Exercise goal:
Within the material below, transcribe exactly the lines from the one holding "for t, *values" through the one holding "return (m.translation, way, ob.name, place, normal)", keeping both ends and skipping the rest.

··· Data listing

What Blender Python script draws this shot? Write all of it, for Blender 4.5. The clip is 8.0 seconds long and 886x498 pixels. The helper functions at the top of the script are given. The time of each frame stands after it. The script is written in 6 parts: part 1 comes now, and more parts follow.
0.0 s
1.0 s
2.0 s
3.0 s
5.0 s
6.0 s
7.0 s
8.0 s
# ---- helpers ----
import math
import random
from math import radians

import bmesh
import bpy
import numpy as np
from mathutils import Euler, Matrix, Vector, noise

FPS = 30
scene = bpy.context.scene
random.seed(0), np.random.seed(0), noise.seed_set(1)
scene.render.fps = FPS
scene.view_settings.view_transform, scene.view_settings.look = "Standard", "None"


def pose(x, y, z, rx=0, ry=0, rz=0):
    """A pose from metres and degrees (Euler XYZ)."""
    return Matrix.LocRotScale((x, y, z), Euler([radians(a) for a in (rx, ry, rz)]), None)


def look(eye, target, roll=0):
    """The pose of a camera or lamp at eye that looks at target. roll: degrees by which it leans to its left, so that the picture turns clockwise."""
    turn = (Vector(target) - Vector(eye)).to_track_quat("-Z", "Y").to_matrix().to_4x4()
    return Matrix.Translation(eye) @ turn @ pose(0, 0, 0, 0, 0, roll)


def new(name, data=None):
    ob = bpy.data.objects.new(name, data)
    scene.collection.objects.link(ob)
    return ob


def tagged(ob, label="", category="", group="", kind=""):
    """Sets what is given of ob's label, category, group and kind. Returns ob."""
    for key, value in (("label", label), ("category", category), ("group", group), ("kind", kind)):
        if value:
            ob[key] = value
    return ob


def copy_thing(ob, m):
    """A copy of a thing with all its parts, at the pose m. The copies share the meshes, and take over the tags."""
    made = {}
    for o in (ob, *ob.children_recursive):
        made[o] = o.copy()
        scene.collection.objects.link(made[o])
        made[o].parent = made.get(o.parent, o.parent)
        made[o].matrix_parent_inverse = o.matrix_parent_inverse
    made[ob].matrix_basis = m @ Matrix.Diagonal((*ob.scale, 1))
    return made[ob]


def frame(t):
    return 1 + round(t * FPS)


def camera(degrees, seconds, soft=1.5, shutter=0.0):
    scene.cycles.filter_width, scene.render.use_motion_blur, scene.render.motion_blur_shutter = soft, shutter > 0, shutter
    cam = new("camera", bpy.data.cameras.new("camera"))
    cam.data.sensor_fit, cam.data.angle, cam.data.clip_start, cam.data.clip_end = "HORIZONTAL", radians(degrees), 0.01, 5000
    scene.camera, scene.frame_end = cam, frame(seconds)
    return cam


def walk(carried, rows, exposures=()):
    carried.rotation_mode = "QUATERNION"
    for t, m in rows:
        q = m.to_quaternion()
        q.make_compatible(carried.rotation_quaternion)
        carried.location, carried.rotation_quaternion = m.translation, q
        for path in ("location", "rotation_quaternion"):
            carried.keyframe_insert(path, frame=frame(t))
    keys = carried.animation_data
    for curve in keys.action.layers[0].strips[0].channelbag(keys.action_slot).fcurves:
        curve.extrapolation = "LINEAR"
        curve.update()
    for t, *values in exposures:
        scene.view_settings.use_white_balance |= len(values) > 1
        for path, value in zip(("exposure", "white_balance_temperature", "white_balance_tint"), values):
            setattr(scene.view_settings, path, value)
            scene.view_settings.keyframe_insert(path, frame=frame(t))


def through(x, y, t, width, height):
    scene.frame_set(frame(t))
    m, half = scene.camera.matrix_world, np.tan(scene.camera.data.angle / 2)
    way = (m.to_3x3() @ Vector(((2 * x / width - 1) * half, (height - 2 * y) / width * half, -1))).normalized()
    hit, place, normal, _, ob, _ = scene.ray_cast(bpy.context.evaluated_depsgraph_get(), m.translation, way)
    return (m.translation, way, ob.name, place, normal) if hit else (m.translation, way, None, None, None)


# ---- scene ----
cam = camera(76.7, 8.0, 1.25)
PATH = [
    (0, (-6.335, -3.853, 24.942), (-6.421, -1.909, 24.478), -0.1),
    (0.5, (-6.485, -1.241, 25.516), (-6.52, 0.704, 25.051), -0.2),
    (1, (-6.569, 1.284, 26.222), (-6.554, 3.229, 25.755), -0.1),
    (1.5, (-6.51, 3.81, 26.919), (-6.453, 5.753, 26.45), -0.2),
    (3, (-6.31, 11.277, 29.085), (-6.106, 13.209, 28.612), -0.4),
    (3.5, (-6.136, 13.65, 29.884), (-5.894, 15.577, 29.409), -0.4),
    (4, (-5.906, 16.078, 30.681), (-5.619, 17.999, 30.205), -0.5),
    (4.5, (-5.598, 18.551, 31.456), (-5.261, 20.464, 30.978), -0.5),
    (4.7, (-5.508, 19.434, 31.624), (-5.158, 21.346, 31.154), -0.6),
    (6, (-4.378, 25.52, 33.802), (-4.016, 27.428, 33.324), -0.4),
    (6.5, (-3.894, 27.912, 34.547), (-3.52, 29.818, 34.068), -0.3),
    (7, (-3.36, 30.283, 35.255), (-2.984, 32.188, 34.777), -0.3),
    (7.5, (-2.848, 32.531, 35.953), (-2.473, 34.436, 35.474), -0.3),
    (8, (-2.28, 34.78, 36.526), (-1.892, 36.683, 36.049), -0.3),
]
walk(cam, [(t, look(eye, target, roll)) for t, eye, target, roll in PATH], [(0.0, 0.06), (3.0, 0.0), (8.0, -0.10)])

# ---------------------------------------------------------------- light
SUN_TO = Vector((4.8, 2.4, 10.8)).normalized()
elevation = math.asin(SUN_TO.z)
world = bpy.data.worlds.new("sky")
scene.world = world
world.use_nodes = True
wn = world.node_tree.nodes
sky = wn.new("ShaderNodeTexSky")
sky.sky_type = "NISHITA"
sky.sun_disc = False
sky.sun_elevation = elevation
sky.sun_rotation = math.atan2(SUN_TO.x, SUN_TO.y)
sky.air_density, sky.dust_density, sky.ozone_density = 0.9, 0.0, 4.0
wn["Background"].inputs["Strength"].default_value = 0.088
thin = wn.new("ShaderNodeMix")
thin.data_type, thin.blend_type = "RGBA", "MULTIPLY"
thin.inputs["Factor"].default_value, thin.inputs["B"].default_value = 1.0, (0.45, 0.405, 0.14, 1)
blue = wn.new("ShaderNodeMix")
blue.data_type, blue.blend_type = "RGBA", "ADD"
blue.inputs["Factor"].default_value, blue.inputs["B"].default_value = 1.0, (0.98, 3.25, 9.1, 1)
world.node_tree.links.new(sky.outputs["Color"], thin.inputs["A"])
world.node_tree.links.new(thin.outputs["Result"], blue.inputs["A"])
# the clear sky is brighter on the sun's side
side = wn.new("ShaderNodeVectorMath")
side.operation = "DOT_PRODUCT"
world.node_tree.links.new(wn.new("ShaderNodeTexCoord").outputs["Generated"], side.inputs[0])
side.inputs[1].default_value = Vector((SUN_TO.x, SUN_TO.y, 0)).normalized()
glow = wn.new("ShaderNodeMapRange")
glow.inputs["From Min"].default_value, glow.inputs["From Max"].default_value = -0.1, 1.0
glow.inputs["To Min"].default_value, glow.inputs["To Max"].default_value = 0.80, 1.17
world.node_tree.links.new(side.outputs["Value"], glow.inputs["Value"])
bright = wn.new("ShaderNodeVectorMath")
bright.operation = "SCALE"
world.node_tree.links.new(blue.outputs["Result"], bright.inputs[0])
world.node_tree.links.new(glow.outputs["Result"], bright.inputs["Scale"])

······
··· Data listing

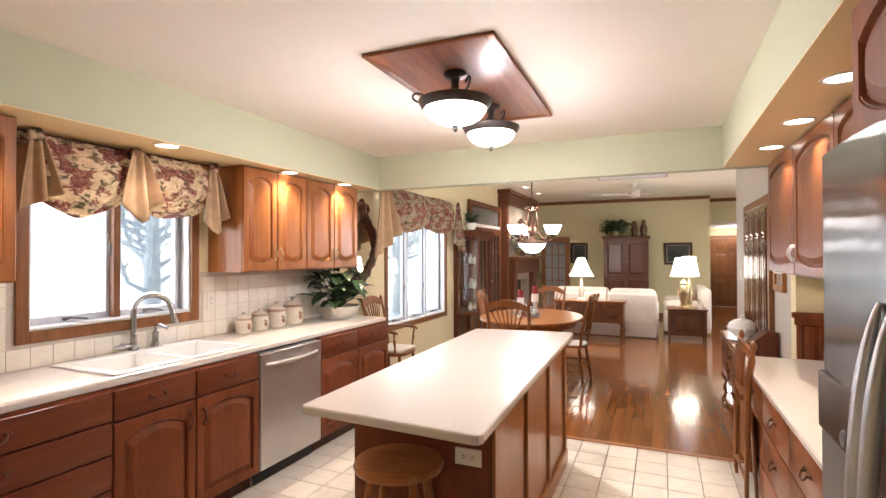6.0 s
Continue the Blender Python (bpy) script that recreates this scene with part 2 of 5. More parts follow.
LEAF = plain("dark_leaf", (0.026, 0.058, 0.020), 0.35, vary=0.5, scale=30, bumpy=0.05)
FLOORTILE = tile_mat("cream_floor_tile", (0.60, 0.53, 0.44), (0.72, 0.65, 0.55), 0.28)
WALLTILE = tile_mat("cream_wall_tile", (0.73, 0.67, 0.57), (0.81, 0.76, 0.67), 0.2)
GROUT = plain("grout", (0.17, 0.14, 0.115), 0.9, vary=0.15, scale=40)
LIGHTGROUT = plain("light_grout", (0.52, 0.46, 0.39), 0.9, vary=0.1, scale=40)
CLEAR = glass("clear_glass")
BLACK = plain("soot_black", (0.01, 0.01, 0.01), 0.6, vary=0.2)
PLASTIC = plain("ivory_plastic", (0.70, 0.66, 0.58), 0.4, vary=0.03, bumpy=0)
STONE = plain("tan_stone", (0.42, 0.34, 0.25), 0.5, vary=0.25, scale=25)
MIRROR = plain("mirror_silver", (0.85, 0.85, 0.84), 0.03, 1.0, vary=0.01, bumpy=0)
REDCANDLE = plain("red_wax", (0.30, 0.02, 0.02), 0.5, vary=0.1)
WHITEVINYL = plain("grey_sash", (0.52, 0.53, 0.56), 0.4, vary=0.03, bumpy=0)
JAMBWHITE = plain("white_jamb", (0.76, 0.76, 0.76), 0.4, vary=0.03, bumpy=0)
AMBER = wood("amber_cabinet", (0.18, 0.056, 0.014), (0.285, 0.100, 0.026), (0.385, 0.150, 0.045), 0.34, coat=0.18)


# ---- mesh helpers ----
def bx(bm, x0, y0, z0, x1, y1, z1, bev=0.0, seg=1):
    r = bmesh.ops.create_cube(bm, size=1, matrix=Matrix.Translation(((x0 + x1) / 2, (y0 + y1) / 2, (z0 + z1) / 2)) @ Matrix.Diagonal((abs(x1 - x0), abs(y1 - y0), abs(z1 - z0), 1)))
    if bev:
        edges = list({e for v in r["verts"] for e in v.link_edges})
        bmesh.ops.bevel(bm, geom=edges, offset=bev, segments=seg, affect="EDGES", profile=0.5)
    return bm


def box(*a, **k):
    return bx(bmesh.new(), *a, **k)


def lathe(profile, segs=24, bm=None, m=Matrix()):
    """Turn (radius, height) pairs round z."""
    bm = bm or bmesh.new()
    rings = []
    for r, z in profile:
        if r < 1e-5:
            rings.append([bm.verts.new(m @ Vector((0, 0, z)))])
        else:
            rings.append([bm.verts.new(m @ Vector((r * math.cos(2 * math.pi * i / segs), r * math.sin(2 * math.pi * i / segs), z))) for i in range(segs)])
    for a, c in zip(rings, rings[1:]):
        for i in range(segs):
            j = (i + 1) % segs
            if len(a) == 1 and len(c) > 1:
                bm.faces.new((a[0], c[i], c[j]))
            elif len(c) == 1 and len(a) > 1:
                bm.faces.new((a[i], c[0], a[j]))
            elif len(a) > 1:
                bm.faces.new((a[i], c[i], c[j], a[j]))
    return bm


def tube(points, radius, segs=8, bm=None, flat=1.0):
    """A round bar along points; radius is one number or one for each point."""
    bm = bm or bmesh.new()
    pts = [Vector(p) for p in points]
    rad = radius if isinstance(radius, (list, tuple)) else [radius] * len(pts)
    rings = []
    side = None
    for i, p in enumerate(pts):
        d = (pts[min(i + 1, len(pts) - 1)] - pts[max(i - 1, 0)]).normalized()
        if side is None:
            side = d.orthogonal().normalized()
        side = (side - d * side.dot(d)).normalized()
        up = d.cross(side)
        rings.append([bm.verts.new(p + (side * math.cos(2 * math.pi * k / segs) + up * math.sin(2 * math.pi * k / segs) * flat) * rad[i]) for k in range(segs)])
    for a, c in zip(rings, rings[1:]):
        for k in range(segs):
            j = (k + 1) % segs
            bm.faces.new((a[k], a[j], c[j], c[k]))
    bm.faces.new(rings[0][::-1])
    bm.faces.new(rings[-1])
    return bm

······

Response to the task:
    for t, *values in exposures:
        scene.view_settings.use_white_balance |= len(values) > 1
        for path, value in zip(("exposure", "white_balance_temperature", "white_balance_tint"), values):
            setattr(scene.view_settings, path, value)
            scene.view_settings.keyframe_insert(path, frame=frame(t))


def through(x, y, t, width, height):
    scene.frame_set(frame(t))
    m, half = scene.camera.matrix_world, np.tan(scene.camera.data.angle / 2)
    way = (m.to_3x3() @ Vector(((2 * x / width - 1) * half, (height - 2 * y) / width * half, -1))).normalized()
    hit, place, normal, _, ob, _ = scene.ray_cast(bpy.context.evaluated_depsgraph_get(), m.translation, way)
    return (m.translation, way, ob.name, place, normal) if hit else (m.translation, way, None, None, None)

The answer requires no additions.